За эти недели я начала изучать его. Противоречивый он человек: логистика для него скучна, но выкладываться он умеет полностью, что и делает; вникать в потребности посторонних людей не может, и не особо хочет, но для близких в лепешку расшибиться готов, чтобы угодить; своих недостатков не стесняется, даже выпячивает их, как мальчишка, кричащий, чтобы любили его таким, какой он есть, но при нас с Лизой Ник смягчается, сглаживает острые углы. Особенно с Лизой. Легкий на подъем, язвительный, не злой и… болезненно самолюбивый он, и Никите неприятно принимать всю эту ситуацию едва ли не сильнее, чем мне самой.
— Ко мне в кабинет, – бросил он, и повел меня впереди себя, все еще опасаясь, что Лида слетит с катушек, и кинется меня убивать.

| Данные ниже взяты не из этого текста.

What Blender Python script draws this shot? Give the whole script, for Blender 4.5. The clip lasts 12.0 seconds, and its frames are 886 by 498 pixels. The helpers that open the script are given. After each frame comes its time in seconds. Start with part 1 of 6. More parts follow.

Разговор – всегда к лучшему, но я инфантильно расстроилась из-за того, что эффект от моего появления в офисе смазался. Я-то ожидала войти, поздороваться со всеми, обозначить, что к Никите лезть не стоит, а то я ведь и обидеться могу. Всех обнять хотелось, прочувствовать, что я дома, ведь эта компания для меня – дом, который я строить и обустраивать помогала.
Но теперь я иду под конвоем Никиты, особо не глядя по сторонам.
— Здравствуй, Вера. К нам никого не пускать, звонками не отвлекай, – Никита открыл дверь в кабинет. — Входите. Надь, садись за мой стол. Ты, Лида, напротив, – он указал на стул для посетителей.
— Так точно, – шутливо попыталась я разрядить ситуацию, и вышло немного неловко.
Села в его кресло, Никита встал за моей спиной, и положил ладони мне на плечи.
— Хм, оказывается, ты рыцарь. А я думала, что раздолбай, – пробормотала Лида. — Ну да ладно, Бог с ним. Итак, Надя, разговор будет простой. Вернее, это даже не разговор, а… слова. И, немножечко, просьба. Я хочу быть честной, и пока не знаю, что из этого выйдет, но попробую.
— Попробуй.
— Никиту я люблю всю жизнь, – четко произнесла она, глядя мне в глаза, а на Ника не обращая при этом никакого внимания. — С раннего детства. Подростком была – любила, юной девушкой уже не только любила, но еще и хотела. И даже после его гадкой шутки надо мной, даже когда он меня вровень со своими шлюхами поставил, я его не разлюбила. Потому что мне не хотелось, чтобы эта любовь уходила. Мне нравилось его любить, и до сих пор нравится. Ты, наверное, спросишь, почему я такая? Как может нравиться любить человека, которому на меня, прости, насрать?
Я смогла лишь кивнуть.
— А все просто: чтобы по утрам вставать. Чтобы жить было интересно. Ради самой себя я не могу делать ни-че-го. Я в спортзал хожу, чтобы быть стройной, но не просто так, а чтобы ему, – она кивнула на Ника, — понравиться. В теории. Правильную еду ем тоже не для здоровья, а ради него. Интересуюсь модой, миксую аксессуары, книги читаю, развиваюсь – все не для себя, а по итогу, для него. Для Никиты. Я всегда подозревала, что если я смогу разлюбить его, если потеряю надежду, то… ну не умею я для себя жить. Буду жрать булки, забуду не только про спорт, но даже про душ и чистку зубов. Буду втыкать в телевизор и деградировать. Вот почему мне нравилось, и… нравится любить.
Я нахмурилась.
Бред какой! Или… или не бред?
— Его лестно любить. Красивый, баб много, не тупой, хоть и, прости Никита, не академик по интеллекту. Но нам ведь такие и не нужны, да? – Лида поправила волосы, спадающие на лицо, и задорно улыбнулась. — Нам не нужны хорошие и те, кто от нас без ума. Нам вот такие нужны: не самые надежные, но чтобы язык подвешен был. А в спальне и вовсе чтобы не до разговоров.
— То есть, отступать ты не планируешь? Также продолжишь портить нам жизнь? Черт, – взвилась я, — мы вместе, ясно тебе? Думаешь, потому что ты Никиту с детства любишь, я просто отойду в сторонку, потому что ты «первая увидела его»? Мы не маленькие девочки уже, уступать я не стану, и отступаться. Но Лида, вся эта любовь – не оправдание! Я не собираюсь прощать тебя за то, что ты сделала. Ты мне вред причинила, но, что еще страшнее, если бы со мной случилось самое ужасное, ты бы и моей дочери навредила, которая могла меня потерять.